- **Task**
Leave out the images; return the rest of the data exactly.

----

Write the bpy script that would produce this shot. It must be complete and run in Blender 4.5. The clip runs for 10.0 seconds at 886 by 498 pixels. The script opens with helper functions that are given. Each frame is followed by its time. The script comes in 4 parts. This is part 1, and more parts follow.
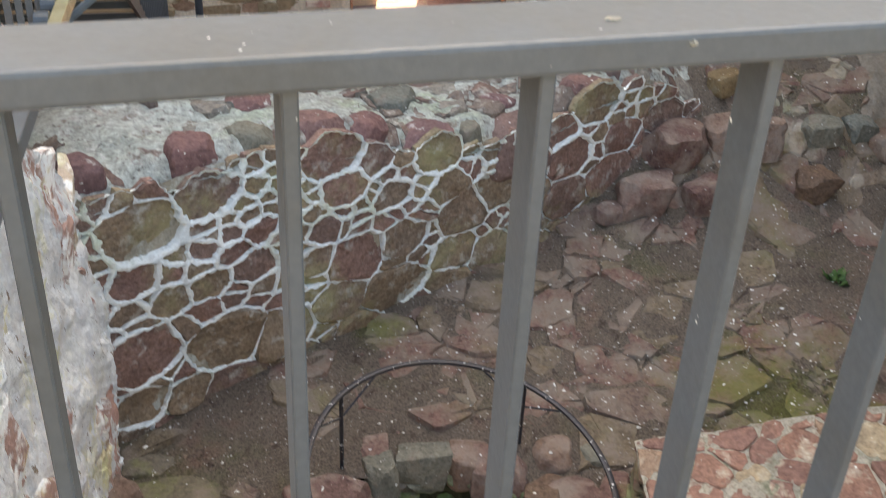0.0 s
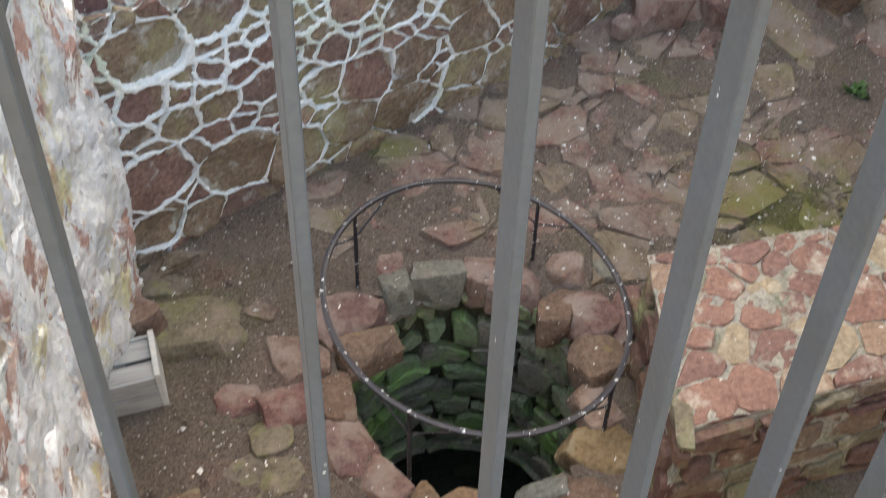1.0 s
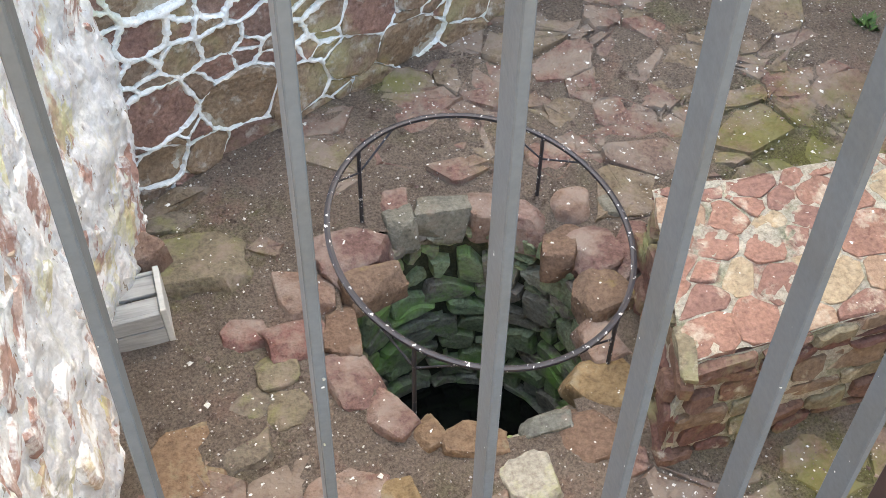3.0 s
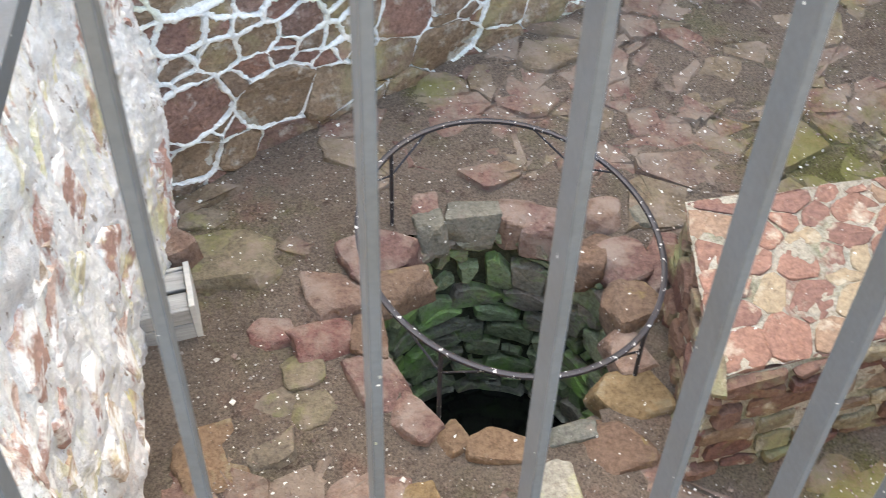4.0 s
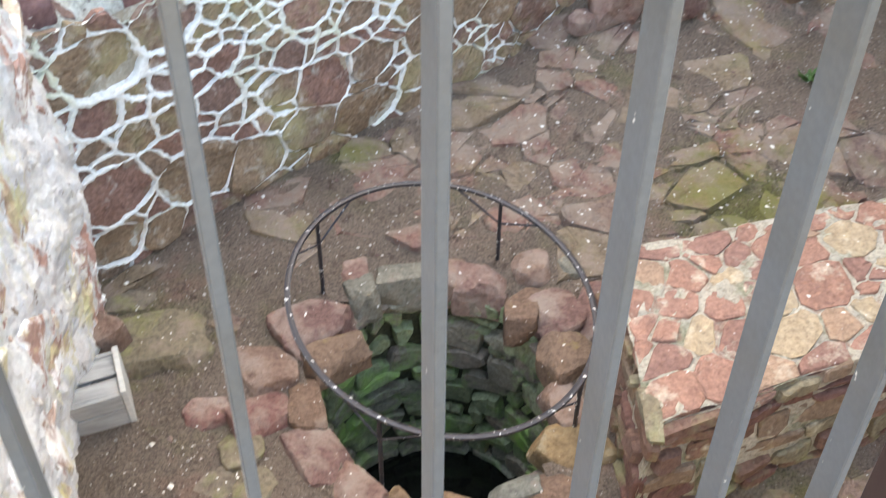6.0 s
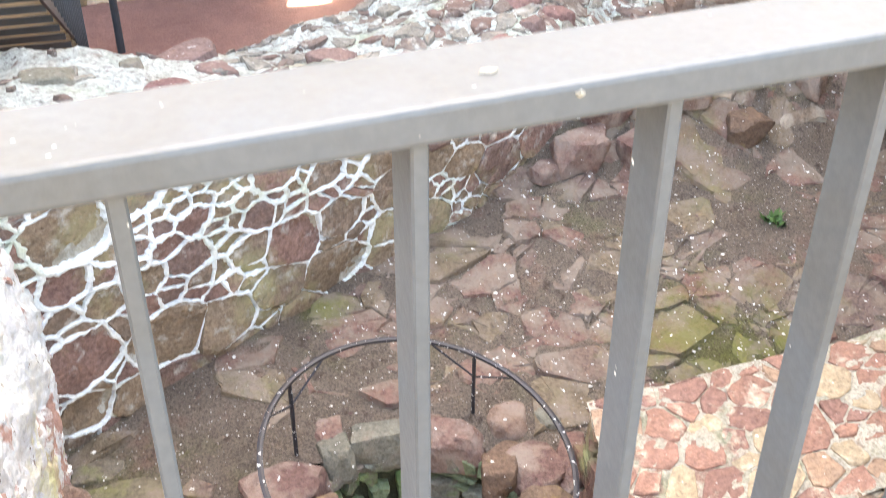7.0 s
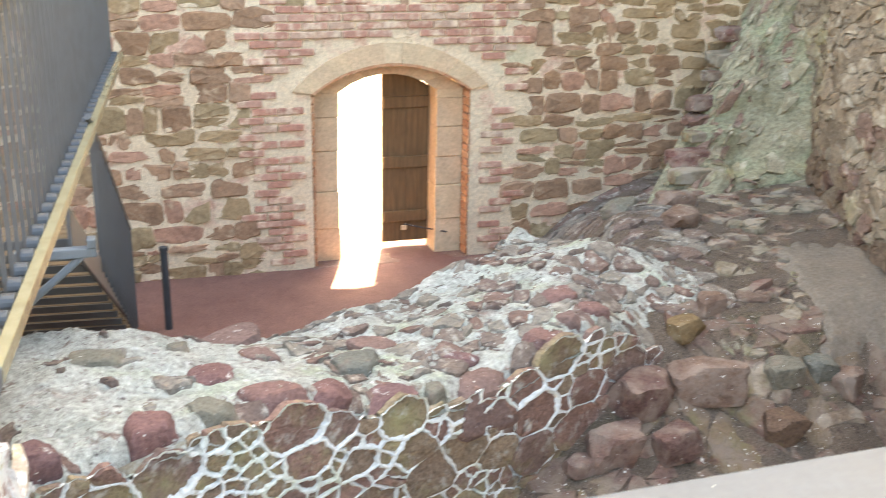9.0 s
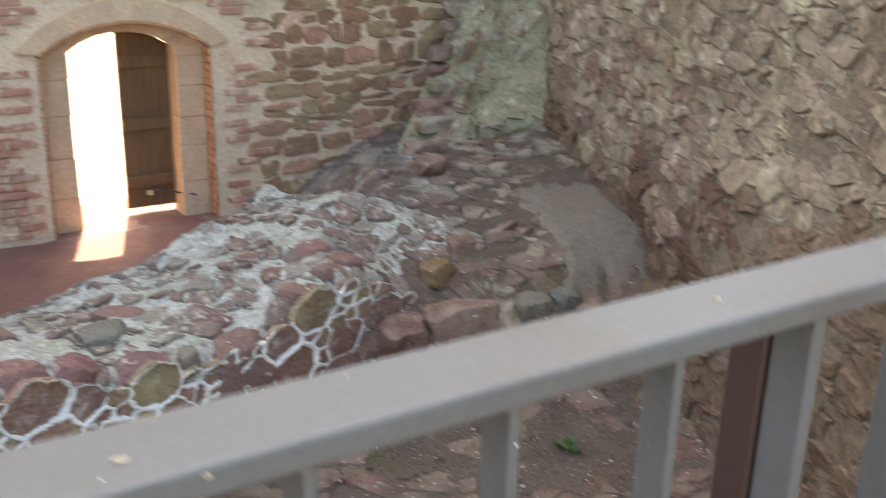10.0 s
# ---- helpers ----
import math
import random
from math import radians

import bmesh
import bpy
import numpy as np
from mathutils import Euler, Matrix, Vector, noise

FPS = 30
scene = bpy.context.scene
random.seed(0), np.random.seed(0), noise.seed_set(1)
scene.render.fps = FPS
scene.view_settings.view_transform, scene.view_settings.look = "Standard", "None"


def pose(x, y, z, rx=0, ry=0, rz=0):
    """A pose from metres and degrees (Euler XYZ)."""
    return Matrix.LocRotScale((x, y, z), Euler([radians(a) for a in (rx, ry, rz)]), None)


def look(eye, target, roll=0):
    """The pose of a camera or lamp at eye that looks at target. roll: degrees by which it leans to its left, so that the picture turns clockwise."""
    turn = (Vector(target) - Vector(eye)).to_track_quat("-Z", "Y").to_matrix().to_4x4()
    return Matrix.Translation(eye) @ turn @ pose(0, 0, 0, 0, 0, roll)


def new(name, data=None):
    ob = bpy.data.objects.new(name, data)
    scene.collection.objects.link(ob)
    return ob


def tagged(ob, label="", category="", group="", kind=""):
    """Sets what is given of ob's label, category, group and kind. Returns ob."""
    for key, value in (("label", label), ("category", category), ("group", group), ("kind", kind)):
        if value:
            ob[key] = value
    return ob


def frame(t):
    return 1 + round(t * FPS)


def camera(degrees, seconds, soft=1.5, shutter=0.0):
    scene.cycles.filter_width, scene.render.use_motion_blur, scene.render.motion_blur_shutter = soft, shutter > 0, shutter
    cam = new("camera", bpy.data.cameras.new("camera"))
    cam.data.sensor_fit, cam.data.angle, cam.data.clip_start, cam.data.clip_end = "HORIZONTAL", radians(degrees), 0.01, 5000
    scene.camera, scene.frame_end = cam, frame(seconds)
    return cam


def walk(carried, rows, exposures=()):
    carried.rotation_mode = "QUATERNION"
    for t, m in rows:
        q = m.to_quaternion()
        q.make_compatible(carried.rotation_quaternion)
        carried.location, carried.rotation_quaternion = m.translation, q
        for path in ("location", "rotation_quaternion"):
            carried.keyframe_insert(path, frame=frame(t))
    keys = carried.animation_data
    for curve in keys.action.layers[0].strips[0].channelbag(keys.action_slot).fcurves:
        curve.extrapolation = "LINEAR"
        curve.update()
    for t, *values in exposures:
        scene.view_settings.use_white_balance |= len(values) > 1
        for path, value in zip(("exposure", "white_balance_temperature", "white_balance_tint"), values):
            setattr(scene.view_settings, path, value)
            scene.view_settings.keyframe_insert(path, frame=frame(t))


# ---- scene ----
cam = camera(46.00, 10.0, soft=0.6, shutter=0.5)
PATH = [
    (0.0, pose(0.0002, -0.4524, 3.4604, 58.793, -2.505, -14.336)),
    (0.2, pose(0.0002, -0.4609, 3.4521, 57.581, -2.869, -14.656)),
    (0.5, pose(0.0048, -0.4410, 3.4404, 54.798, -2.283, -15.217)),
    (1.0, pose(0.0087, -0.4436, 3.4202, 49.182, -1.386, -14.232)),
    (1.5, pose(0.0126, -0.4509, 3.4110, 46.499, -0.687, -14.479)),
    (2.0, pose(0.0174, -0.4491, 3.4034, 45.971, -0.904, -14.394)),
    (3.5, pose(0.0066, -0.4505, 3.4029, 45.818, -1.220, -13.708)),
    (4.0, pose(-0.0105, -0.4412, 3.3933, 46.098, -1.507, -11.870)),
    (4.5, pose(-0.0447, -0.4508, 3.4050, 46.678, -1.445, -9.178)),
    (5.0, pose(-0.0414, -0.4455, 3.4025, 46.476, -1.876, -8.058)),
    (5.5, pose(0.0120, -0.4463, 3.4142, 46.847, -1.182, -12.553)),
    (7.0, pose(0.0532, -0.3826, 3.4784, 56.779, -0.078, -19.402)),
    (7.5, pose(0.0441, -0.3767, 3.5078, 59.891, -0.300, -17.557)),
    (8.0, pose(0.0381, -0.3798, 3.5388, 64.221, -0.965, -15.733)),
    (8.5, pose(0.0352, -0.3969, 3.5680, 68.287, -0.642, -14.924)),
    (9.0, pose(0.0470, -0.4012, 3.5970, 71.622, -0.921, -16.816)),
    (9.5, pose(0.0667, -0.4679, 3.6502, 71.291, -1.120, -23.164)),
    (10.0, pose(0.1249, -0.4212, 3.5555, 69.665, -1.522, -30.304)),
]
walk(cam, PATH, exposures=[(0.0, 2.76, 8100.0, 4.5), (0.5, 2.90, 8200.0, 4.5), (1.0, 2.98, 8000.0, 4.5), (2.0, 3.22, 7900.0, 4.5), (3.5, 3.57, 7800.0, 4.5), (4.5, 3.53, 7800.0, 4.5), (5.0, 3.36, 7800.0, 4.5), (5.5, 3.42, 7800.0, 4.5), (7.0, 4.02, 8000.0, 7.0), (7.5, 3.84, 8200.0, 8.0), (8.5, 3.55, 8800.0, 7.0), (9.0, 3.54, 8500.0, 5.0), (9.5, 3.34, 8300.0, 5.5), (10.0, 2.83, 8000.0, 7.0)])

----

- **Task response**
Write the bpy script that would produce this shot. It must be complete and run in Blender 4.5. The clip runs for 10.0 seconds at 886 by 498 pixels. The script opens with helper functions that are given. Each frame is followed by its time. The script comes in 4 parts. This is part 1, and more parts follow.
0.0 s
1.0 s
3.0 s
4.0 s
6.0 s
7.0 s
9.0 s
10.0 s
# ---- helpers ----
import math
import random
from math import radians

import bmesh
import bpy
import numpy as np
from mathutils import Euler, Matrix, Vector, noise

FPS = 30
scene = bpy.context.scene
random.seed(0), np.random.seed(0), noise.seed_set(1)
scene.render.fps = FPS
scene.view_settings.view_transform, scene.view_settings.look = "Standard", "None"


def pose(x, y, z, rx=0, ry=0, rz=0):
    """A pose from metres and degrees (Euler XYZ)."""
    return Matrix.LocRotScale((x, y, z), Euler([radians(a) for a in (rx, ry, rz)]), None)


def look(eye, target, roll=0):
    """The pose of a camera or lamp at eye that looks at target. roll: degrees by which it leans to its left, so that the picture turns clockwise."""
    turn = (Vector(target) - Vector(eye)).to_track_quat("-Z", "Y").to_matrix().to_4x4()
    return Matrix.Translation(eye) @ turn @ pose(0, 0, 0, 0, 0, roll)


def new(name, data=None):
    ob = bpy.data.objects.new(name, data)
    scene.collection.objects.link(ob)
    return ob


def tagged(ob, label="", category="", group="", kind=""):
    """Sets what is given of ob's label, category, group and kind. Returns ob."""
    for key, value in (("label", label), ("category", category), ("group", group), ("kind", kind)):
        if value:
            ob[key] = value
    return ob


def frame(t):
    return 1 + round(t * FPS)


def camera(degrees, seconds, soft=1.5, shutter=0.0):
    scene.cycles.filter_width, scene.render.use_motion_blur, scene.render.motion_blur_shutter = soft, shutter > 0, shutter
    cam = new("camera", bpy.data.cameras.new("camera"))
    cam.data.sensor_fit, cam.data.angle, cam.data.clip_start, cam.data.clip_end = "HORIZONTAL", radians(degrees), 0.01, 5000
    scene.camera, scene.frame_end = cam, frame(seconds)
    return cam


def walk(carried, rows, exposures=()):
    carried.rotation_mode = "QUATERNION"
    for t, m in rows:
        q = m.to_quaternion()
        q.make_compatible(carried.rotation_quaternion)
        carried.location, carried.rotation_quaternion = m.translation, q
        for path in ("location", "rotation_quaternion"):
            carried.keyframe_insert(path, frame=frame(t))
    keys = carried.animation_data
    for curve in keys.action.layers[0].strips[0].channelbag(keys.action_slot).fcurves:
        curve.extrapolation = "LINEAR"
        curve.update()
    for t, *values in exposures:
        scene.view_settings.use_white_balance |= len(values) > 1
        for path, value in zip(("exposure", "white_balance_temperature", "white_balance_tint"), values):
            setattr(scene.view_settings, path, value)
            scene.view_settings.keyframe_insert(path, frame=frame(t))


# ---- scene ----
cam = camera(46.00, 10.0, soft=0.6, shutter=0.5)
PATH = [
    (0.0, pose(0.0002, -0.4524, 3.4604, 58.793, -2.505, -14.336)),
    (0.2, pose(0.0002, -0.4609, 3.4521, 57.581, -2.869, -14.656)),
    (0.5, pose(0.0048, -0.4410, 3.4404, 54.798, -2.283, -15.217)),
    (1.0, pose(0.0087, -0.4436, 3.4202, 49.182, -1.386, -14.232)),
    (1.5, pose(0.0126, -0.4509, 3.4110, 46.499, -0.687, -14.479)),
    (2.0, pose(0.0174, -0.4491, 3.4034, 45.971, -0.904, -14.394)),
    (3.5, pose(0.0066, -0.4505, 3.4029, 45.818, -1.220, -13.708)),
    (4.0, pose(-0.0105, -0.4412, 3.3933, 46.098, -1.507, -11.870)),
    (4.5, pose(-0.0447, -0.4508, 3.4050, 46.678, -1.445, -9.178)),
    (5.0, pose(-0.0414, -0.4455, 3.4025, 46.476, -1.876, -8.058)),
    (5.5, pose(0.0120, -0.4463, 3.4142, 46.847, -1.182, -12.553)),
    (7.0, pose(0.0532, -0.3826, 3.4784, 56.779, -0.078, -19.402)),
    (7.5, pose(0.0441, -0.3767, 3.5078, 59.891, -0.300, -17.557)),
    (8.0, pose(0.0381, -0.3798, 3.5388, 64.221, -0.965, -15.733)),
    (8.5, pose(0.0352, -0.3969, 3.5680, 68.287, -0.642, -14.924)),
    (9.0, pose(0.0470, -0.4012, 3.5970, 71.622, -0.921, -16.816)),
    (9.5, pose(0.0667, -0.4679, 3.6502, 71.291, -1.120, -23.164)),
    (10.0, pose(0.1249, -0.4212, 3.5555, 69.665, -1.522, -30.304)),
]
walk(cam, PATH, exposures=[(0.0, 2.76, 8100.0, 4.5), (0.5, 2.90, 8200.0, 4.5), (1.0, 2.98, 8000.0, 4.5), (2.0, 3.22, 7900.0, 4.5), (3.5, 3.57, 7800.0, 4.5), (4.5, 3.53, 7800.0, 4.5), (5.0, 3.36, 7800.0, 4.5), (5.5, 3.42, 7800.0, 4.5), (7.0, 4.02, 8000.0, 7.0), (7.5, 3.84, 8200.0, 8.0), (8.5, 3.55, 8800.0, 7.0), (9.0, 3.54, 8500.0, 5.0), (9.5, 3.34, 8300.0, 5.5), (10.0, 2.83, 8000.0, 7.0)])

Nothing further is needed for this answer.